Марфа - страница 40
Склоняюсь, в тревоге себя забыв:
– Не ушибся, сынок?
Поднимает глаза, и вижу: отошла печаль, поборолась. Крестится.
– Да мне у реки будто кто-то в белом померещился. Благослови вас Господь, матушка.
Старец это был, думаю. Кто ж еще.
У дома муж поправляет забор. Просит прийти, побыть поблизости. Набираю тарелку творога, посыпаю черникой, поверх немного сахара. Черника только пошла, говорят, она начинается как раз, как пора снимать рожь. Молока кружку полную беру с собой. И выхожу во двор.
Ем понемногу, так, чтоб каждую ягодку чувствовать. С мужем разговариваю и смотрю, что в мире делается.
А в мире птичка нацелилась на некрупную бабочку. Бабочка перелетает, птичка с ветки липы следит за ней пристально. Наконец, бабочка села на траву, тут птичка – раз, летит вперед низко. Но между ними кот распластался в траве. Бросок – и лапа кота касается крылышка птички.
Бабочка улетела, ничего не заметив. Птичку как будто отбросило – не ожидала.
А я сижу и думаю: когда и я, словно глупая птичка, в охоте за малым не заметила страха большего?
Вкусен творог, прикрываю глаза. Сижу, покачиваясь.
– А правда, что вам вчера поп машину святил?
Киваю соседям.
– Что, так и благословил: «и возницу, и колесницу»?
И рассказывают соседям, что пришли к ним из дома напротив. А те дальше.
Вдруг бушевание крыльев – и с дальней березы в воздух вздымается стая птиц. На минуту закрыли небо.
А кот уже снова занят. Он встретил ребенка жабы и пихает его лапой. Жабенок не как лягушонок, он совсем не умеет прыгать. Дрожит квадратной головой, и так, дрожа, цепенеет. Бестолковый детеныш жабы не может ни бежать, ни драться. Надо кота из схватки изъять: выходит не очень честно, и я его забираю. Иди – говорю – к ежонку, это будет куда интересней. Вон он бродит в углу, где сено.
Под березой растет волнушка, у нее крупная шляпка прикрыта желтым листком. Крыжовник в кольчуге колючек еще и оброс крапивой. Совсем как детеныш жабы, которому не убежать.
Если в плохую погоду сесть за руль машины, то даже чтобы поехать в село, начинаешь думать, как их оставить. Но отцу показалось, что он болен, вот он и роздал множество указаний. Сыновья взялись стучать молотками, дочери поленились ехать, а мне развлечение, я и собралась.
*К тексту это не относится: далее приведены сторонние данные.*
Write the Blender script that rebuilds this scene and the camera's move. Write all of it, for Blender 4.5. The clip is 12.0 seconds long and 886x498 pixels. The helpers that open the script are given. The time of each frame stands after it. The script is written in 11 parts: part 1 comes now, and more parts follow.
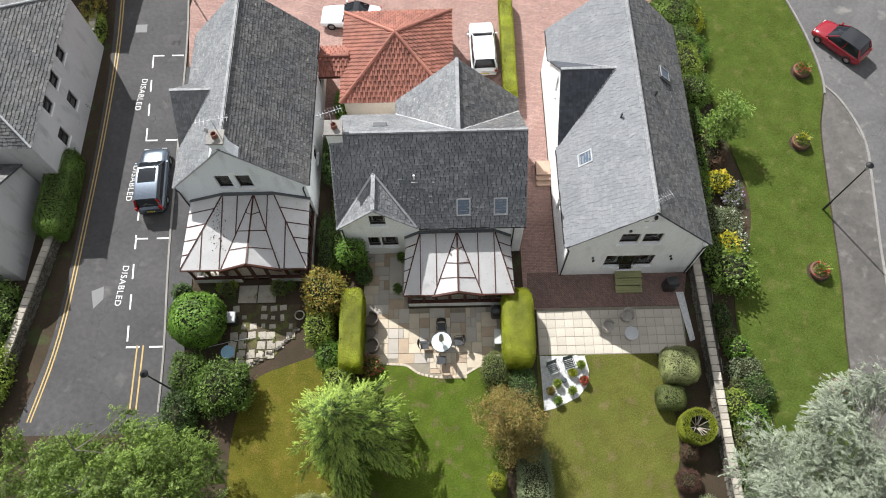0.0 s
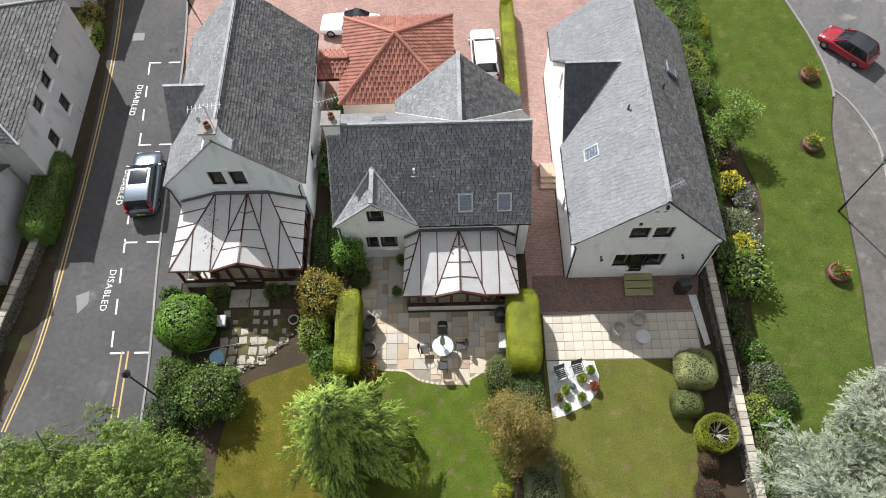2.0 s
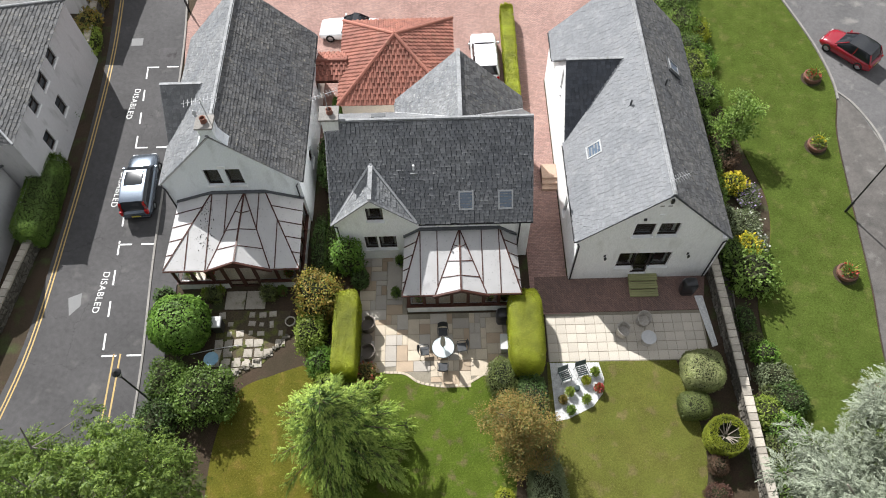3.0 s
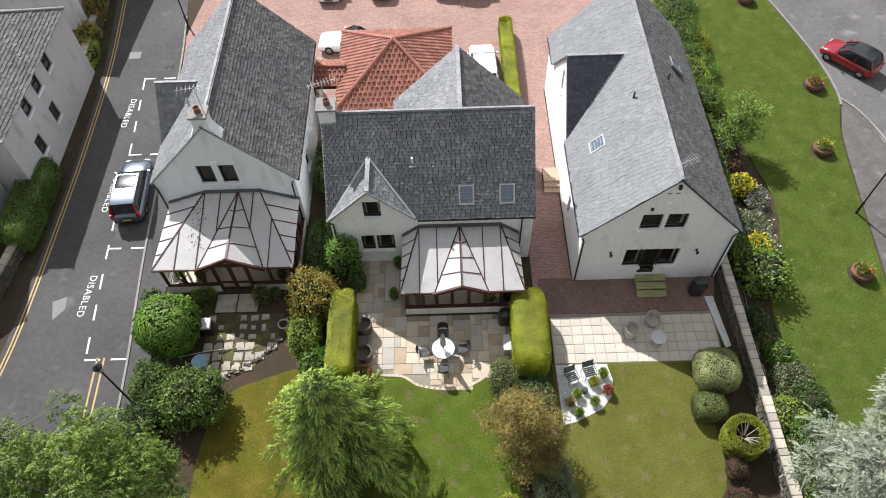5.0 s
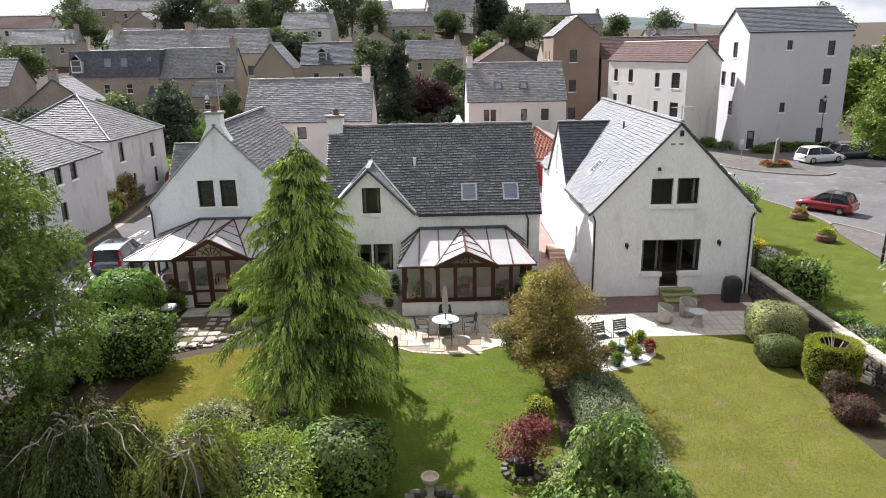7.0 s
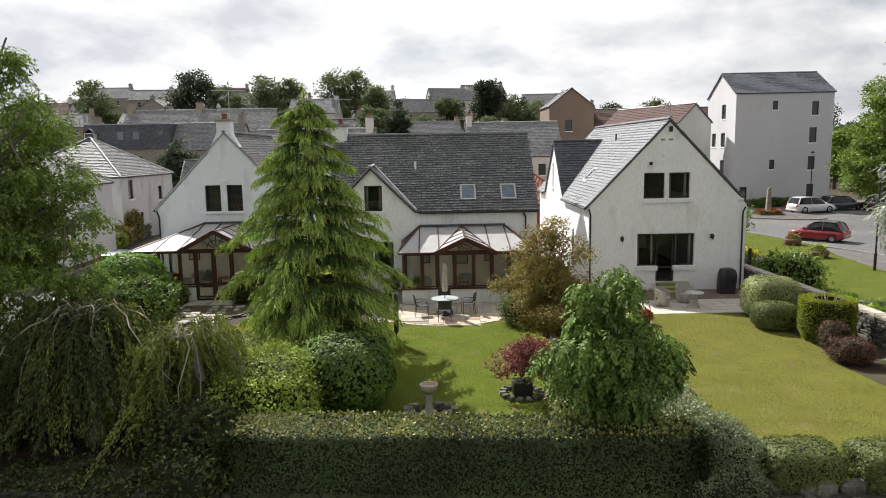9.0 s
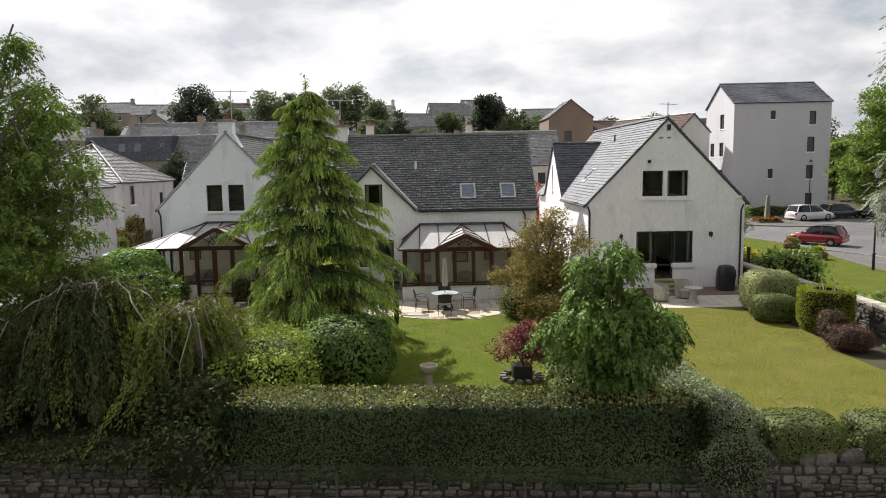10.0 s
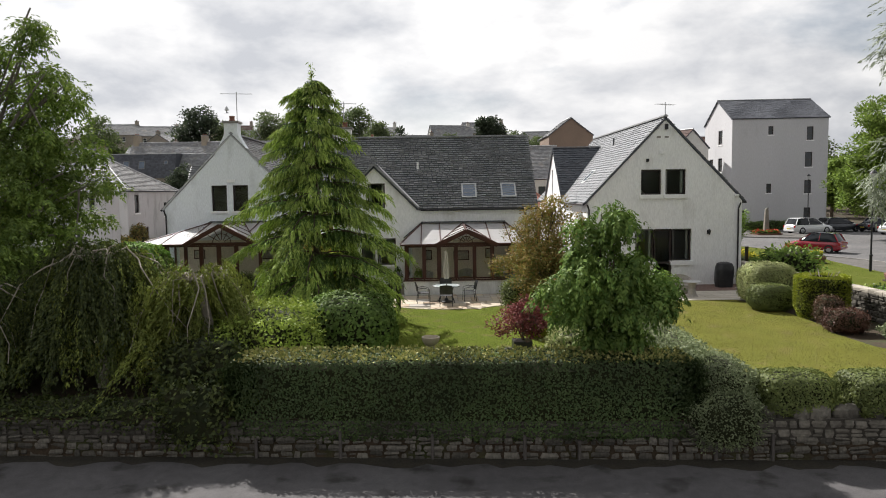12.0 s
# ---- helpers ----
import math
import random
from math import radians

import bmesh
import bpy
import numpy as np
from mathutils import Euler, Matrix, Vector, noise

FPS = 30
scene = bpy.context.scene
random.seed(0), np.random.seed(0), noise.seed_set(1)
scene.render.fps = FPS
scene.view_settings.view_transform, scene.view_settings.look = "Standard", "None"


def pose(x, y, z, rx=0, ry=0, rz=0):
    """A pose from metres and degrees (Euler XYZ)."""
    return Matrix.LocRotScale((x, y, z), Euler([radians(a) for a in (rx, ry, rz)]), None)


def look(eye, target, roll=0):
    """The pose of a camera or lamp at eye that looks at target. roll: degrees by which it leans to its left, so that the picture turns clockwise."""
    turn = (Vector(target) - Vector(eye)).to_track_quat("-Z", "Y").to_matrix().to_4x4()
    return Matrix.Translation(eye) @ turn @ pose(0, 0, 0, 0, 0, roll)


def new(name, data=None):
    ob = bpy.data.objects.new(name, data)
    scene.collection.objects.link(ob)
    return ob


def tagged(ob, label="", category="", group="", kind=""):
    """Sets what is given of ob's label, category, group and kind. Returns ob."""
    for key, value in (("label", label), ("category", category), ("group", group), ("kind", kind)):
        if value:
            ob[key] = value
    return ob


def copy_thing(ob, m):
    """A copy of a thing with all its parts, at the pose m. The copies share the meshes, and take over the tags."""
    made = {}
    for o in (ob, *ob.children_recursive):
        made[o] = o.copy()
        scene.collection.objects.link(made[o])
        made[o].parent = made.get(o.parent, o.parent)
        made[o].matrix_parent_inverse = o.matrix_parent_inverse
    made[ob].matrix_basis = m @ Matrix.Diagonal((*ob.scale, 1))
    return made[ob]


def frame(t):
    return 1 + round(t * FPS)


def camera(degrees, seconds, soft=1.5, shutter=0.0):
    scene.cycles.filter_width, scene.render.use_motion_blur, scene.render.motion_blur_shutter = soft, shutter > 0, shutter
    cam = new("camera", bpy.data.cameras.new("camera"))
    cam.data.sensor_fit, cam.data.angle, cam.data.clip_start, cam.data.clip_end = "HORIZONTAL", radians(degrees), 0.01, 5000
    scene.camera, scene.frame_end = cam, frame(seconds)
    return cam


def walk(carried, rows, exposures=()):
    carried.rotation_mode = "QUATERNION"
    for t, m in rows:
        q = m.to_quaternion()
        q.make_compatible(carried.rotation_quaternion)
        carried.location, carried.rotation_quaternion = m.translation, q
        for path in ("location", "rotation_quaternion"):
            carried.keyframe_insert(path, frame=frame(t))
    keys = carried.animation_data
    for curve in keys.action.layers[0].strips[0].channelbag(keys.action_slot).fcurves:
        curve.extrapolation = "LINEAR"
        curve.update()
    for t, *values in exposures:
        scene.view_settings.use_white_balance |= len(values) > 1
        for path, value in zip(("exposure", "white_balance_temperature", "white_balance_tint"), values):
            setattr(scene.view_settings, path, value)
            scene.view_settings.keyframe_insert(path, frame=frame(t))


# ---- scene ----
cam = camera(64.42, 12.0, soft=1.0)
# seconds, x, y, z, yaw, pitch, roll
PATH = [
    (0.0, 0.001, 0.000, 39.270, 1.696, -66.617, -2.785),
    (0.5, -0.034, -0.440, 38.569, 1.565, -65.621, -2.692),
    (1.0, -0.077, -0.930, 37.825, 1.483, -64.522, -2.616),
    (1.5, -0.104, -1.320, 37.195, 1.412, -63.607, -2.559),
    (2.0, -0.121, -1.844, 36.494, 1.345, -62.472, -2.539),
    (2.5, -0.134, -2.293, 35.780, 1.289, -61.381, -2.542),
    (3.0, -0.147, -2.773, 35.088, 1.234, -60.278, -2.533),
    (5.0, -0.280, -4.761, 32.299, 0.721, -55.524, -2.268),
    (5.5, -0.430, -5.505, 31.189, 0.328, -53.464, -1.945),
    (6.0, -0.632, -8.940, 26.169, -0.140, -43.973, -1.655),
    (6.5, -0.897, -13.285, 18.969, -0.523, -29.831, -1.370),
    (7.0, -1.161, -16.465, 11.695, -0.938, -16.115, -1.047),
    (9.0, -1.231, -18.241, 6.982, -1.030, -8.106, -0.978),
    (9.5, -1.244, -18.365, 6.505, -1.044, -7.331, -0.995),
    (10.0, -1.255, -18.524, 6.070, -1.053, -6.715, -0.976),
    (10.5, -1.269, -18.678, 5.680, -1.038, -6.186, -0.953),
    (11.0, -1.278, -18.815, 5.346, -1.020, -5.651, -0.899),
    (11.5, -1.294, -18.951, 5.043, -1.010, -5.151, -0.833),
    (12.0, -1.311, -19.093, 4.724, -1.010, -4.611, -0.851),
]
walk(cam, [(t, pose(x, y, z, 90 + pitch, 0, yaw) @ pose(0, 0, 0, 0, 0, roll)) for t, x, y, z, yaw, pitch, roll in PATH],
     exposures=[(0, 0.66, 6200, 10), (5.5, 0.68, 6200, 12), (7, 1.1, 6200, 15), (9, 0.8, 6450, 11), (10.5, 0.71, 6450, 11), (12, 0.64, 6450, 11)])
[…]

Машина ползет тихонько под низким небом. Нет, это не небо – взвесь. Лиловая взвесь, инопланетный клейстер из специальной картошки, в которой один йод, а крахмала совсем не осталось.
Какие странные чувства я переживала, глядя в окно машины… То вдруг у меня жизнь моя мелькать начинала страница за страницей, то по непонятной причине я засыпала на секунду, и вот пульсировала так: жизнь – сон. Жизнь-сон. Вся жизнь прошедшая. Хотя, что это я: «вся». Разве ж мне всю собрать. Я и части не соберу, хоть кажется, что огромная. Я ехала и думала, сколько же всего. И отчетливо понимала, что завершается некий этап. И с отпуском это не связано совершенно. Просто время вышло и надо перевернуть следующую страницу, а я никак. Потому и мелькает прошедшее, что я его веером перед собой расправляю, не имея решимости заглянуть в уже наступившее будущее.
Я думала, что обязательно опознаю нечто новое. Чувствовала, что должна. Казалось, оно вот-вот выпрыгнет из-под колес или замаячит утекающим зайцем, но я успею его рассмотреть.
Приехала в село, устала, словно полдня пути. Мужнину записку продавцу хозтоваров протянула, он в багажник машины что-то покидал, я расплатилась и спустилась к реке. И вдруг прямо на меня идут три пьяницы.